A promised second part never appeared; but it were almost better for the feelings of Magan and his sister had the dreaded charge been boldly fulminated, than the agony of suspense to which they were doomed. I had not seen this scarce pamphlet when I first expressed my suspicions of Magan.

When the present century was in its teens, the aristocratic section of Irish Catholics sought to give the Crown a 'veto' in the appointment of their bishops, and started in opposition to O'Connell, who had been demanding unfettered emancipation.
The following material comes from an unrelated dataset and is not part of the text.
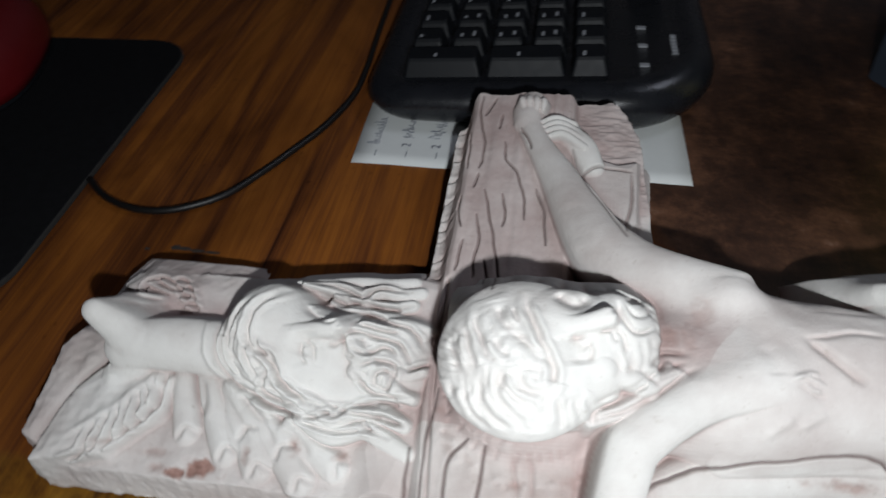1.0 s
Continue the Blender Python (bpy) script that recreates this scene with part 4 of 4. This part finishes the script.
def computer_mouse():
    m = new("computer_mouse")
    tagged(m, "glossy red and black computer mouse on the pad", "mouse")

    def shell(scale, z0, z1, top_pow):
        rings = []
        for k in range(9):
            t = k / 8
            s = scale * (1 - t ** top_pow) ** 0.5 if t < 1 else 0.05
            rings.append([(0.031 * s * math.cos(a) * (1 - 0.12 * math.cos(a * 2)), 0.053 * s * math.sin(a), z0 + (z1 - z0) * t) for a in (2 * math.pi * i / 32 for i in range(32))])
        return loft(rings)
    part("base", shell(0.97, 0.0, 0.008, 6), M_BLACK, m, smooth=True)
    part("cover", shell(1.0, 0.003, 0.036, 2.6), M_RED, m, "glossy red cover", smooth=True)
    wheel = bmesh.new()
    bmesh.ops.create_cone(wheel, cap_ends=True, segments=20, radius1=0.009, radius2=0.009, depth=0.006)
    bmesh.ops.rotate(wheel, verts=wheel.verts[:], matrix=Matrix.Rotation(radians(90), 3, "Y"))
    bmesh.ops.translate(wheel, verts=wheel.verts[:], vec=(0, 0.026, 0.029))
    part("scroll_wheel", wheel, M_BLACK, m)
    m.matrix_basis = pose(-0.292, 0.172, TOP + 0.0028, 0, 0, 18)


def mouse_cable():
    z = TOP + 0.0023
    ob = part("mouse_cable", tube([(-0.104, 0.42, z), (-0.100, 0.32, z), (-0.097, 0.245, z), (-0.094, 0.191, z), (-0.0945, 0.164, z), (-0.101, 0.138, z), (-0.1105, 0.117, z), (-0.119, 0.1, z), (-0.129, 0.084, z), (-0.142, 0.0745, z), (-0.154, 0.0708, z), (-0.1665, 0.072, z), (-0.18, 0.078, z), (-0.1915, 0.0878, z)], 0.0015, 10), M_CABLE, smooth=True)
    tagged(ob, "thin black cable curling across the wooden desk", "cable")


def note_paper():
    bm = bmesh.new()
    nx, ny = 16, 12
    rows = []
    for i in range(nx + 1):
        row = []
        for j in range(ny + 1):
            x, y = -0.0835 + 0.1435 * i / nx - 0.002 * j / ny, 0.1135 - 0.002 * i / nx + 0.1 * j / ny
            z = TOP + 0.0003 + 0.0003 * math.sin(i * 0.8 + j * 0.5) ** 2 * (1 if j < 8 else 0.2)
            row.append(bm.verts.new((x, y, z)))
        rows.append(row)
    for i in range(nx):
        for j in range(ny):
            bm.faces.new((rows[i][j], rows[i + 1][j], rows[i + 1][j + 1], rows[i][j + 1]))
    r = bmesh.ops.extrude_face_region(bm, geom=bm.faces[:])
    bmesh.ops.translate(bm, verts=[v for v in r["geom"] if isinstance(v, bmesh.types.BMVert)], vec=(0, 0, 0.00015))
    bmesh.ops.recalc_face_normals(bm, faces=bm.faces[:])
    sheet = part("note_paper", bm, M_PAPER, smooth=True)
    tagged(sheet, "white paper with a handwritten list, under the keyboard", "paper")
    rng = random.Random(5)
    for line, x in enumerate((-0.0745, -0.0608, -0.0475, -0.034)):
        y = 0.121
        z = TOP + 0.0012
        part("pen_dash", tube([(x + 0.0005, y - 0.0022, z), (x + 0.0005, y, z), (x + 0.0004, y + 0.0018, z)], 0.00017, 5), M_INK, sheet)
        y += 0.006
        if line:
            curve = bpy.data.curves.new("digit", "FONT")
            curve.body, curve.size, curve.extrude = "2", 0.0058, 0.00004
            text = new("digit", curve)
            bpy.context.view_layer.update()
            me = bpy.data.meshes.new_from_object(text.evaluated_get(bpy.context.evaluated_depsgraph_get()))
            bpy.data.objects.remove(text)
            digit = new("pen_digit", me)
            digit.parent = sheet
            me.materials.clear()
            me.materials.append(M_INK)
            digit.matrix_basis = pose(x + 0.0012, y - 0.001, z, 0, 0, 90)
            y += 0.0062
        pts = []
        for letter in range((9, 6, 7, 6)[line]):
            tall = rng.choice((0.0018, 0.0022, 0.0026, 0.0030, 0.0048))
            w = 0.0017 + 0.0018 * rng.random()
            dip = rng.choice((0.0, 0.0, 0.0004, 0.0018))
            pts += [(x + dip, y + 0.1 * w, z), (x - tall, y + (0.2 + 0.4 * rng.random()) * w, z), (x - (0.2 + 0.6 * rng.random()) * tall, y + 0.9 * rng.random() * w, z), (x + 0.0005 * rng.random(), y + 0.85 * w, z)]
            y += w
        part("pen_stroke", tube(pts, 0.00013, 4), M_INK, sheet)


def keyboard():
    kb = new("keyboard")
    tagged(kb, "black plastic computer keyboard on desk, keycaps with faint grey print", "keyboard")
    x0, x1, y0, y1 = -0.0855, 0.0735, 0.1405, 0.585

    def ring(inset, z, lift):
        pts = rounded_outline(x0 + inset, y0 + inset, x1 - inset, y1 - inset, (0.022 - inset * 0.6, 0.046 - inset * 0.6, 0.02, 0.02), 10)
        return [(x, y, z + lift * (x - x0) / (x1 - x0)) for x, y in pts]
    rings = [ring(0.012, TOP + 0.0015, 0), ring(0.006, TOP + 0.0018, 0), ring(0.0025, TOP + 0.005, 0.001), ring(0.0, TOP + 0.0095, 0.003), ring(0.0005, TOP + 0.0125, 0.005),
             ring(0.003, TOP + 0.0155, 0.007), ring(0.0075, TOP + 0.0172, 0.008), ring(0.0125, TOP + 0.0168, 0.009), ring(0.0145, TOP + 0.0155, 0.009)]
    part("body", loft(rings), M_BLACK, kb, "rounded glossy black case", smooth=True)

    def height(x):
        return TOP + 0.0155 + 0.009 * (x - x0) / (x1 - x0)

    def key_bm(wx, wy):
        """A keycap with sloping skirts and a dished top."""
        rings = []
        for t, z, off in ((0.0, 0.0, 0.0), (0.75, 0.0068, 0.0), (0.93, 0.0078, 0.0), (1.0, 0.0081, 0.0)):
            s = 0.0027 * t
            pts = rounded_outline(-wx / 2 + s * 0.8, -wy / 2 + s * 1.6, wx / 2 - s * 0.8, wy / 2 - s * 0.7, (0.0014,) * 4, 3)
            rings.append([(x, y, z) for x, y in pts])
        return loft(rings)
    shapes = {}
    rng = random.Random(3)

    def key(cx, cy, wx, wy, legends=1):
        size = (round(wx, 4), round(wy, 4))
        slope = math.degrees(math.atan2(0.009, x1 - x0))
        if size not in shapes:
            k = part("key", key_bm(wx, wy), M_KEY, kb)
            shapes[size] = k.data
        else:
            k = new("key", shapes[size])
            k.parent = kb
        k.matrix_basis = pose(cx, cy, height(cx) - 0.0006, 0, -slope, 0)
        for n in range(legends):
            w = 0.0012 + 0.0012 * rng.random()
            lx, ly = (-0.0025 - 0.001 * rng.random(), -0.001) if n == 0 else (0.003, 0.0005)
            part("legend", box_bm(lx - 0.0007, ly - w, 0.0080, lx + 0.0007, ly + w, 0.00822), M_LEGEND, k)
    u, ox, oy = 0.019, -0.069, 0.1575
    g = 0.0022
    # number block, column by column away from the near end
    for a, n in ((0, 2), (2, 2), (4, 1)):
        key(ox + (a + n / 2) * u, oy + 0.5 * u, n * u - g, u - g)
    for col in (1, 2):
        for a in range(5):
            key(ox + (a + 0.5) * u, oy + (col + 0.5) * u, u - g, u - g, 2 if a in (1, 2, 3) else 1)
    key(ox + 0.5 * u, oy + 4.0 * u - 0.5 * u, u - g, u - g)
    for a in range(1, 5):
        key(ox + (a + 0.5) * u, oy + 3.5 * u, u - g, u - g, 1)
    # arrows, edit keys, letters, top row
    for col in range(3):
        key(ox + 0.5 * u, oy + (4.6 + col) * u, u - g, u - g)
        for a in (3, 4):
            key(ox + (a + 0.5) * u, oy + (4.6 + col) * u, u - g, u - g)
    key(ox + 1.5 * u, oy + 5.6 * u, u - g, u - g)
    for a in range(5):
        for col in range(14):
            key(ox + (a + 0.5) * u, oy + (8.1 + col) * u, u - g, u - g)
    for col in range(4, 21):
        key(ox + 5.9 * u, oy + (col + 0.6) * u, u - g, u - g)
    # state lights and the maker's mark
    for i in range(3):
        yy = oy + (0.55 + i * 0.95) * u
        lx = ox + 5.75 * u
        part("indicator", box_bm(lx - 0.0022, yy - 0.0016, height(lx) - 0.0002, lx + 0.0022, yy + 0.0016, height(lx) + 0.0005, 0.0003), M_LEGEND, kb, "small grey printed lamp mark")
    for i in range(6):
        lx, yy = ox + 6.48 * u, oy + 1.12 * u + i * 0.0032
        part("maker_mark", box_bm(lx - 0.0013, yy - 0.0012, height(lx) - 0.0002, lx + 0.0013, yy + 0.0012, height(lx) + 0.0004), M_LEGEND, kb, "pale printed bars")


def product_box():
    """A retail box standing on the desk: yellow face, dark slate corners, orange side."""
    bx = new("product_box")
    tagged(bx, "yellow and dark slate cardboard product box on the desk", "box")
    z0, h = TOP + 0.0003, 0.19
    plan = [(0.160, 0.187), (0.1985, 0.1275), (0.2155, 0.1165), (0.258, 0.1545), (0.305, 0.235), (0.215, 0.29), (0.15, 0.205)]
    bm = loft([[(x, y, z0) for x, y in plan], [(x, y, z0 + h) for x, y in plan]])
    bmesh.ops.bevel(bm, geom=bm.edges[:], offset=0.0008, segments=2, affect="EDGES")
    part("carton", bm, M_NAVY, bx, "dark slate carton")

    def panel(name, a, b, lo0, lo1, thick, mat, label, curve=0.0):
        """A printed panel, 0.5 mm proud of the carton, from a to b; its foot from lo0 to lo1."""
        d = Vector((b[0] - a[0], b[1] - a[1], 0))
        n = Vector((d.y, -d.x, 0)).normalized()
        m = bmesh.new()
        steps = 12
        rows = []
        for i in range(steps + 1):
            row = []
            for j in range(9):
                t = j / 8
                s0 = curve * 0.5 * math.sin(math.pi * t)
                f = i / steps
                f = s0 + (1 - 2 * s0) * f if curve >= 0 else f
                p = Vector((a[0], a[1], 0)) + d * f
                lo = lo0 + (lo1 - lo0) * f
                row.append(m.verts.new((p.x + n.x * thick, p.y + n.y * thick, z0 + lo + (h - lo - 0.004) * t)))
            rows.append(row)
        for i in range(steps):
            for j in range(8):
                m.faces.new((rows[i][j], rows[i + 1][j], rows[i + 1][j + 1], rows[i][j + 1]))
        r = bmesh.ops.extrude_face_region(m, geom=m.faces[:])
        bmesh.ops.translate(m, verts=[v for v in r["geom"] if isinstance(v, bmesh.types.BMVert)], vec=-n * (thick - 0.0001))
        bmesh.ops.recalc_face_normals(m, faces=m.faces[:])
        return part(name, m, mat, bx, label), a, d, n
    face, a, d, n = panel("front_panel", (0.1622, 0.1836), (0.1985, 0.1275), 0.002, 0.0035, 0.0006, M_YELLOW, "yellow printed front", 0.3)
    panel("side_panel", (0.2170, 0.1178), (0.2572, 0.1538), 0.002, 0.004, 0.0006, M_KRAFT, "orange printed side", 0.05)
    # the print: plain bars, no lettering
    def bar(f0, f1, zz0, zz1):
        p0, p1 = Vector((*a, 0)) + d * f0 + n * 0.0009, Vector((*a, 0)) + d * f1 + n * 0.0009
        q = bmesh.new()
        vs = [q.verts.new((p0.x, p0.y, z0 + zz0)), q.verts.new((p1.x, p1.y, z0 + zz0)), q.verts.new((p1.x, p1.y, z0 + zz1)), q.verts.new((p0.x, p0.y, z0 + zz1))]
        q.faces.new(vs)
        r = bmesh.ops.extrude_face_region(q, geom=q.faces[:])
        bmesh.ops.translate(q, verts=[v for v in r["geom"] if isinstance(v, bmesh.types.BMVert)], vec=-n * 0.0002)
        bmesh.ops.recalc_face_normals(q, faces=q.faces[:])
        part("print_bar", q, M_PRINT, bx, "black printed bar")
    bar(0.22, 0.31, 0.0150, 0.0240)
    x = 0.34
    for w in (0.05, 0.045, 0.05, 0.04, 0.045, 0.05, 0.04):
        bar(x, x + w - 0.012, 0.0203, 0.0243)
        x += w
    x = 0.34
    for w in (0.055, 0.055, 0.06, 0.025, 0.055, 0.05):
        bar(x, x + w - 0.012, 0.0147, 0.0187)
        x += w
    x = 0.23
    for i in range(11):
        bar(x, x + 0.018, 0.0107, 0.0123)
        x += 0.04


def purple_bag():
    """A crumpled shiny purple bag beside the box."""
    bm = bmesh.new()
    n = 60
    rows = []
    for i in range(n + 1):
        row = []
        for j in range(n + 1):
            x, y = 0.245 + 0.2 * i / n, 0.035 + 0.23 * j / n
            p = Vector((x * 40, y * 40, 3.1))
            rim = min(1, min(i, j, n - i, n - j) / 12)
            if x < 0.31 and y > 0.125:
                rim *= 0.25
            crease = abs(noise.noise(p)) * 0.6 + abs(noise.noise(p * 2.3)) * 0.3 + abs(noise.noise(p * 5)) * 0.14
            ex = 0.006 * noise.noise(Vector((i * 0.3, 7, 1)))
            row.append(bm.verts.new((x + ex * (1 - rim), y + 0.006 * noise.noise(Vector((4, i * 0.25, j * 0.25))), TOP + 0.0006 + rim * (0.004 + 0.03 * crease))))
        rows.append(row)
    for i in range(n):
        for j in range(n):
            bm.faces.new((rows[i][j], rows[i + 1][j], rows[i + 1][j + 1], rows[i][j + 1]))
    r = bmesh.ops.extrude_face_region(bm, geom=bm.faces[:])
    bmesh.ops.translate(bm, verts=[v for v in r["geom"] if isinstance(v, bmesh.types.BMVert)], vec=(0, 0, 0.0003))
    bmesh.ops.recalc_face_normals(bm, faces=bm.faces[:])
    ob = part("plastic_bag", bm, M_PURPLE)
    tagged(ob, "crumpled shiny purple plastic bag lying on the desk", "bag")


def ink_smear():
    """A flat dried smear on the wood."""
    bm = bmesh.new()
    for k, (cx, cy, rx, ry) in enumerate(((-0.1375, 0.0532, 0.0022, 0.0012), (-0.134, 0.0528, 0.0026, 0.0009), (-0.1285, 0.0522, 0.0034, 0.0007), (-0.1225, 0.0518, 0.003, 0.0006), (-0.1485, 0.0512, 0.0012, 0.0006))):
        ring = []
        for i in range(22):
            a = 2 * math.pi * i / 22
            s = 1 + 0.35 * noise.noise(Vector((math.cos(a) * 1.6, math.sin(a) * 1.6, k * 5.0)))
            ring.append((cx + rx * s * math.cos(a), cy + ry * s * math.sin(a)))
        lo = [bm.verts.new((x, y, TOP + 0.0001 + 0.00005 * k)) for x, y in ring]
        hi = [bm.verts.new((x, y, TOP + 0.0002 + 0.00005 * k)) for x, y in ring]
        bm.faces.new(hi)
        bm.faces.new(lo[::-1])
        for i in range(22):
            j = (i + 1) % 22
            bm.faces.new((lo[i], lo[j], hi[j], hi[i]))
    bmesh.ops.recalc_face_normals(bm, faces=bm.faces[:])
    ob = part("ink_smear", bm, M_SMEAR)
    tagged(ob, "small dried black smear on the wooden desk", "stain")


mouse_pad()
computer_mouse()
mouse_cable()
note_paper()
keyboard()
product_box()
purple_bag()
ink_smear()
In the ranks of this troublesome schism, the records of which would fill a library, I find Francis Magan, Lords Fingall,[351] Trimleston, Kenmare, Gormanstown, and Southwell, Wolfe,[352] Shiel,[353] Bellew, Lynch, Donellan,[354] Wyse,[355] Ball[356] and others anxious to reach by a short cut the good things of the State.

The gentleman into whose hands Magan's papers passed tells me that he found a letter addressed to him in 1834 by Sir W. Gossett, Assistant Secretary of State at Dublin Castle, asking under what circumstances he claimed a pension from the Crown, and requesting information as to a small office he held. A copy of Magan's reply was appended, saying that the Viceroy of the day had promised him a county chairmanship—or, as it would now be called, a county court judgeship; but, owing to the disabilities then affecting Catholics, he was found to be not eligible for appointment, and the emoluments in question were given as compensation.[357] Gossett had succeeded Gregory in 1831, and having come in with the Whigs sought to administer a more liberal form of government. Cornwallis, Castlereagh, Cooke and Marsden had been long gone to their account, and dead men tell no tales. Whether Gossett viewed Magan's reply as quite satisfactory does not appear. In 1835 Earl Mulgrave deprived Watty Cox of his pension, but I cannot say whether the same high-handed course was extended to Magan.